Medals awarded to three heroic military working dogs trained at Melton’s Defence Animal Centre have gone on public display in the town for the first time.
The Royal Army Veterinary Corps has loaned the PDSA Dickin Medals to exhibit as part of a display which opened this week at Melton Carnegie Museum.
The display also includes some video footage about the three dogs and an information panel giving some background on the Dickin Medal.
The medals, issued by the People’s Dispensary for Sick Animals (PDSA) are widely recognised as the animals’ Victoria Cross. They are awarded to animals displaying gallantry or devotion to duty while serving during military conflict.
The recipients of the medals on display include arms and explosive search dog Sasha, who died along with her handler, Lance Corporal Ken Rowe, in July 2008 when their patrol was ambushed on the way back from a routine search operation in Helmand Province, Afghanistan.

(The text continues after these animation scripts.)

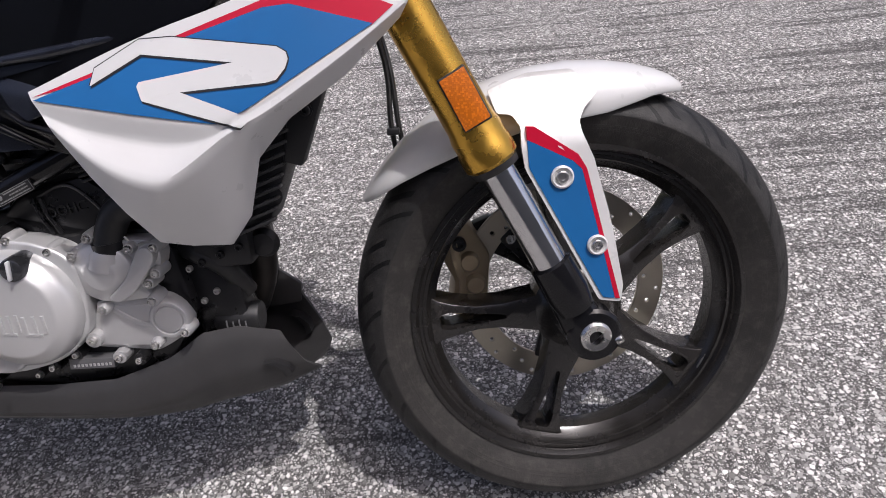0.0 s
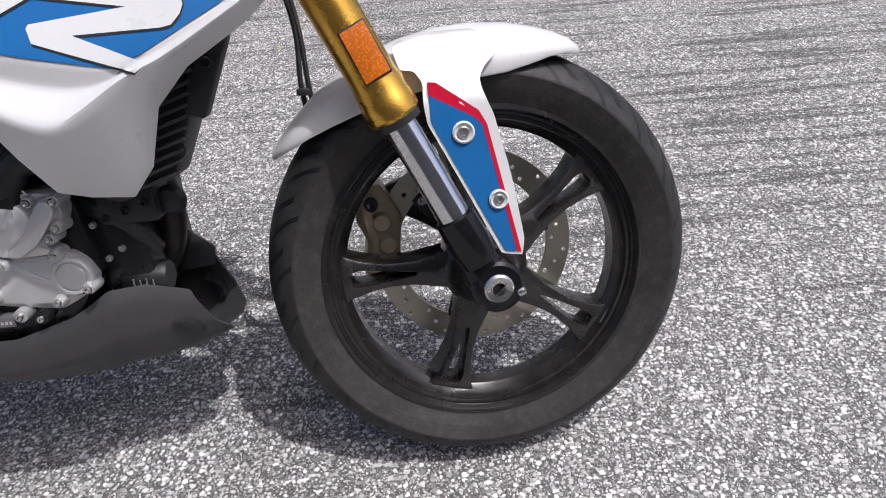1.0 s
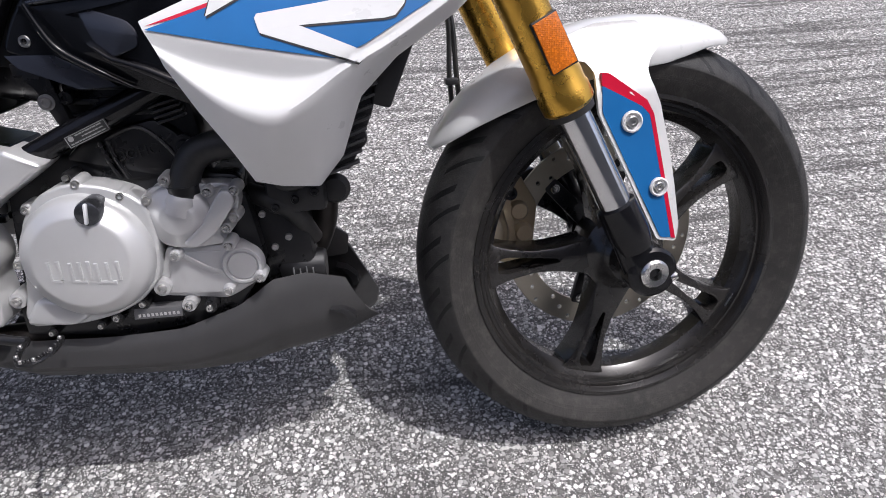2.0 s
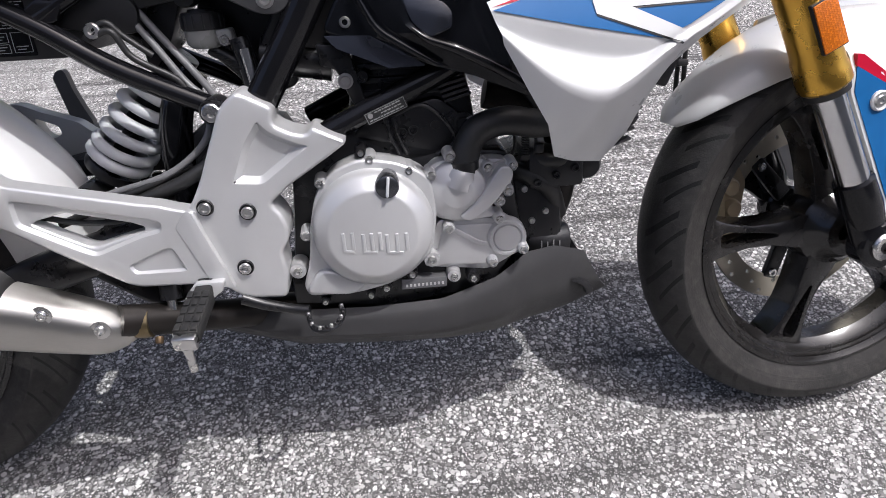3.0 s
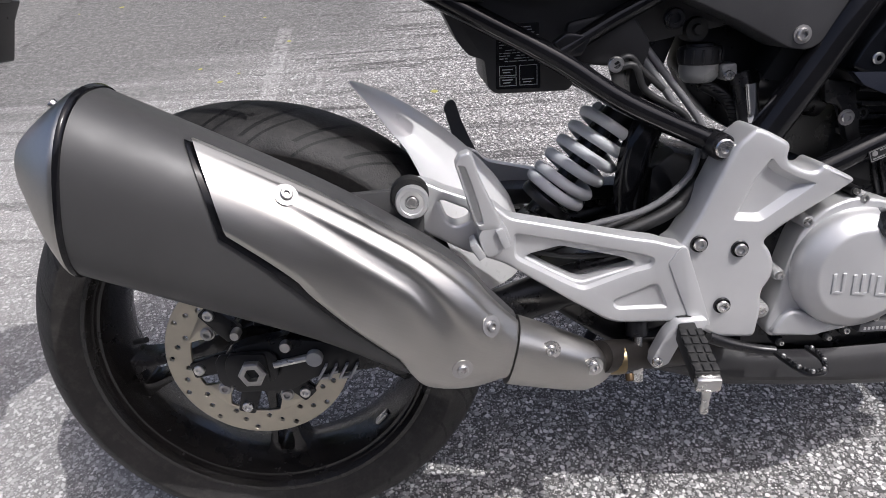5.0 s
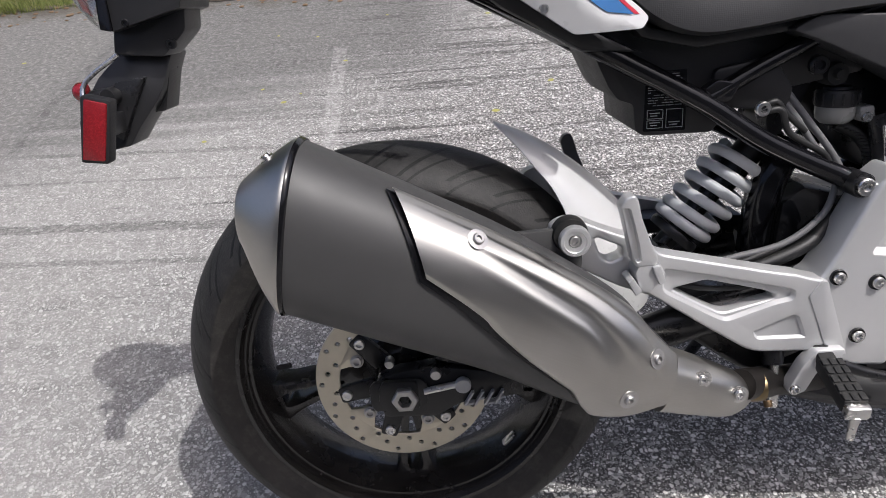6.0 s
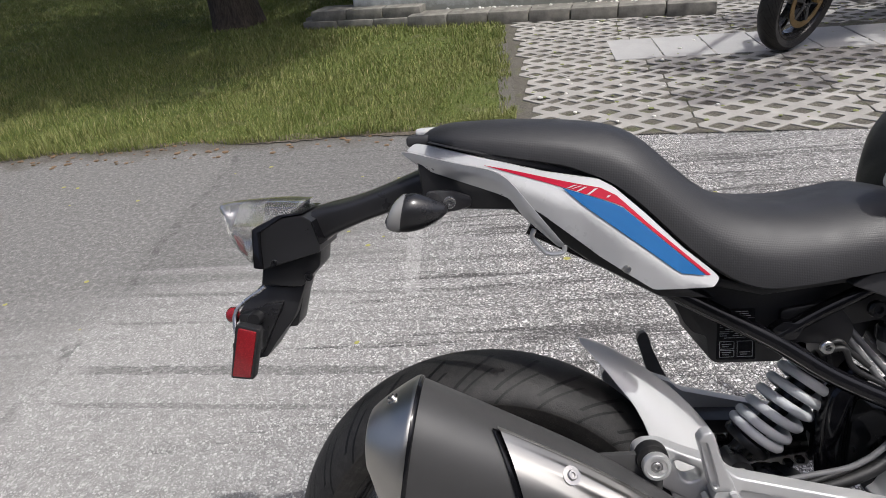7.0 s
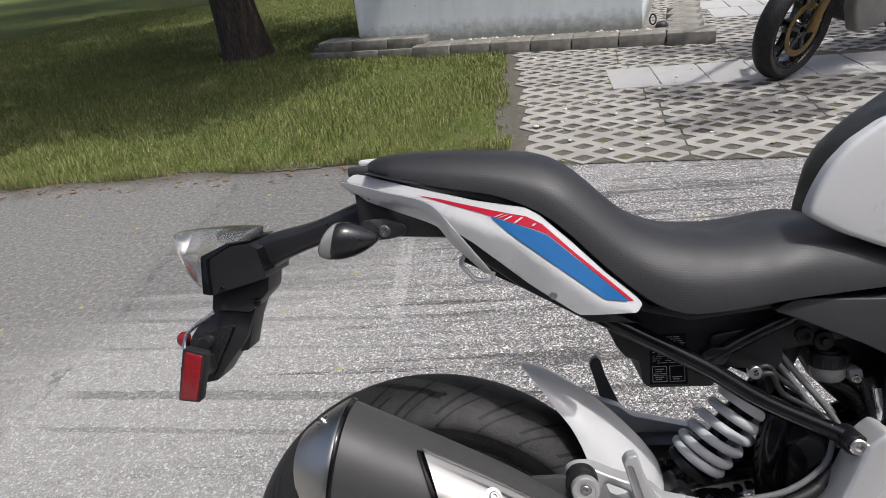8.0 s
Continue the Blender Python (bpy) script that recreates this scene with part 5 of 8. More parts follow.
bolt((1.074, -0.115, 0.585), rad, 0.006, 0.004, M_black_metal, washer=0.008)
part("radiator_cap", lathe([(0.0001, -0.02), (0.012, -0.018), (0.012, 0), (0.0001, 0)], 20, (1.020, -0.090, 0.494)), M_black_plastic, rad)
part("horn", lathe([(0.0001, -0.012), (0.014, -0.010), (0.019, 0.0), (0.014, 0.010), (0.0001, 0.010)], 28, (0.985, -0.06, 0.425)), M_black_plastic, bike, "small black horn disc")

# ---- engine ----
engine = part("engine", join(
    plate([(0.60, 0.30), (0.62, 0.47), (0.69, 0.50), (0.80, 0.47), (0.88, 0.46), (0.895, 0.35), (0.86, 0.30), (0.72, 0.275)], 0.12, -0.088, 0.006, 0.01),
    plate([(0.685, 0.47), (0.705, 0.60), (0.83, 0.58), (0.85, 0.45)], 0.085, -0.070, 0.008, 0.01)), M_black_metal, bike, "black engine block with silver covers")
head = part("cylinder_head", plate([(0.690, 0.490), (0.718, 0.515), (0.798, 0.530), (0.822, 0.510), (0.826, 0.465), (0.76, 0.455)], -0.05, -0.088, 0.006, 0.008), M_black_metal, engine)
for k in range(5):
    part("cooling_fin", plate([(0.70 + 0.004 * k, 0.535 + 0.016 * k), (0.83 - 0.006 * k, 0.535 + 0.013 * k), (0.83 - 0.006 * k, 0.541 + 0.013 * k), (0.70 + 0.004 * k, 0.541 + 0.016 * k)], -0.06, -0.084, 0.001), M_black_metal, engine)
_txt = bpy.data.curves.new("head_text", "FONT")
_txt.body, _txt.size, _txt.extrude = "DOHC", 0.017, 0.0012
_tob = bpy.data.objects.new("head_text", _txt)
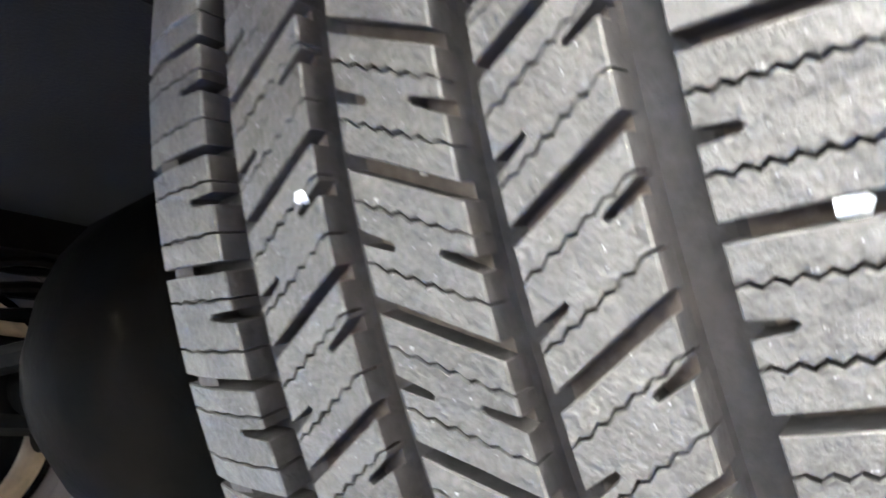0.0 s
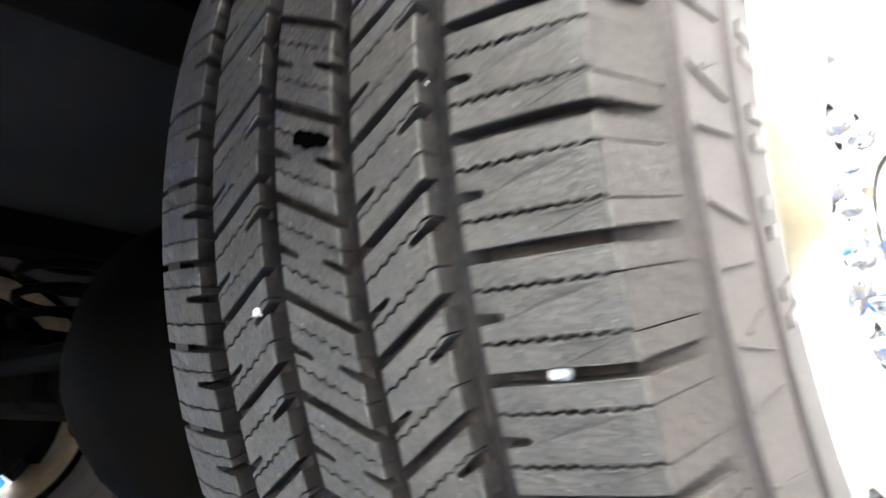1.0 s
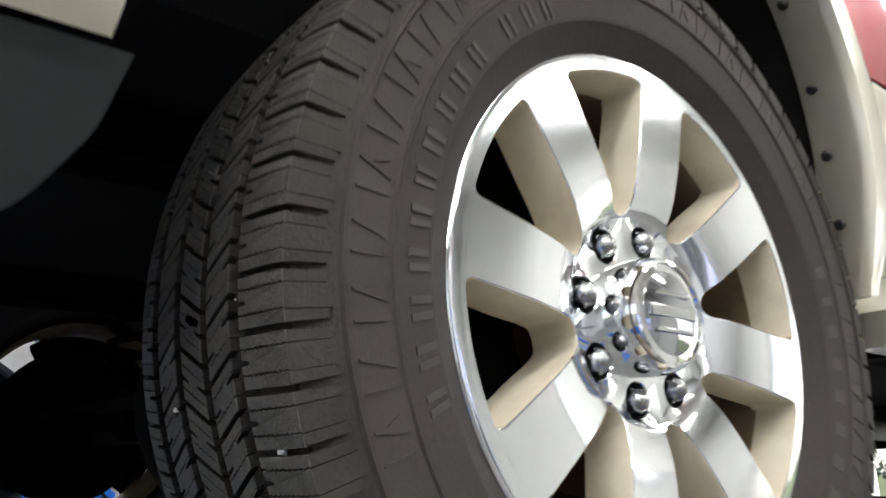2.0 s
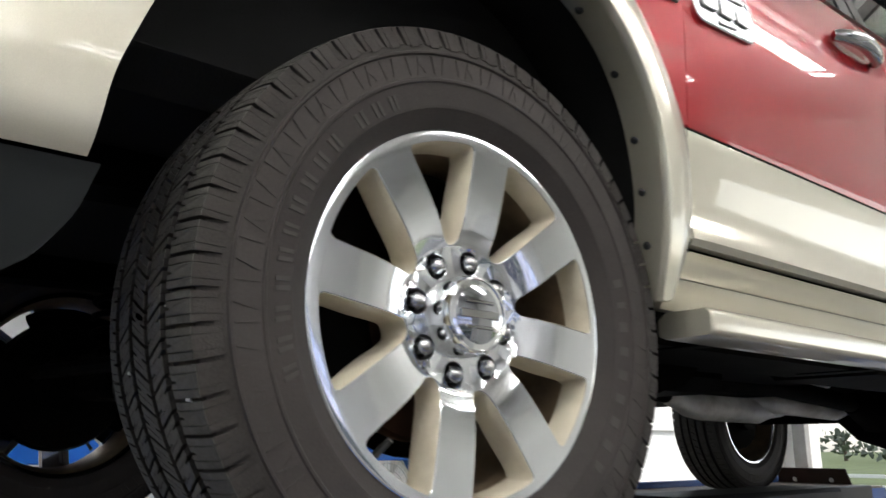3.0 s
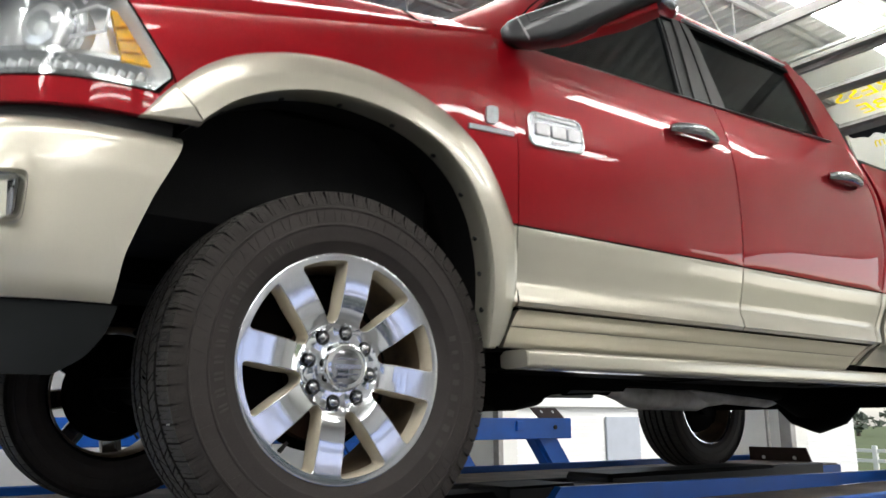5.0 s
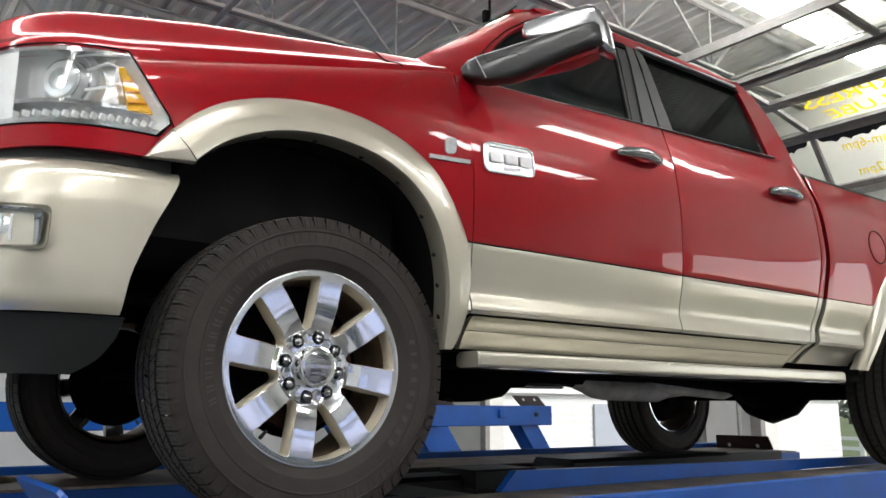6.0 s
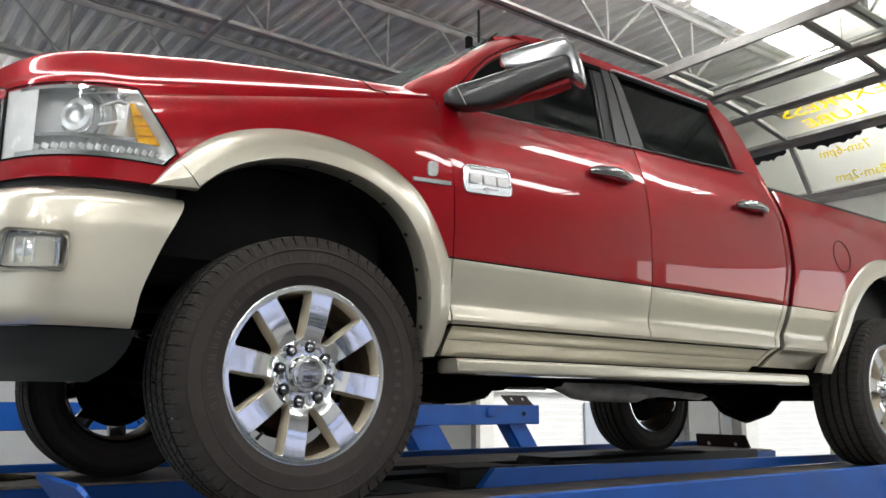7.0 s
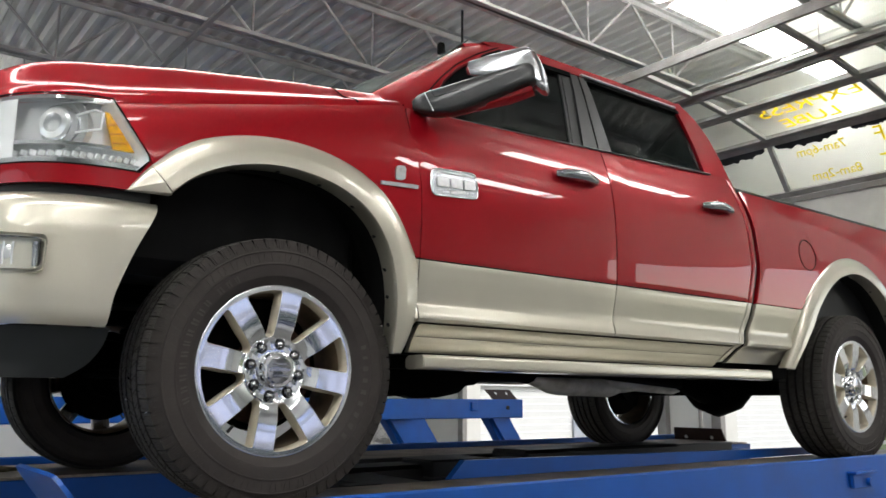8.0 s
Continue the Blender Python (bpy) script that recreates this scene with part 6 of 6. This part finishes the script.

Both had been due to return home the previous day but had stayed on to provide cover for their comrades. Sasha - a four-year-old Labrador Retriever - was awarded the Dickin Medal posthumously in May 2014 in recognition of her service.
Also honoured with a medal posthumously in October 2012 - for saving countless lives - was bomb detection dog Theo who had a special bond with his handler, Lance Corporal Liam Tasker.
During their time in Afghanistan Theo found a record 14 bombs and weapons caches within five months - the most any arms and explosives search dog in Afghanistan has found to date.
Springer Spaniel cross Theo died of a seizure in March 2011 just hours after L Cpl Tasker was killed in a firefight while they were on a mission together.
The final Dickin Medal recipient is sniffer dog Treo who was deployed to Helmand Province in March 2008 to search for weapons and munitions concealed by the Taliban. Treo, who retired in August 2009, was awarded the medal in recognition of his life-saving work and devotion.
A County Hall spokesman said: “This is the first time the Dickin Medals have gone on public display in the county so it’s a real honour for the museum and we’re grateful to the RAVC for the loan of the items.”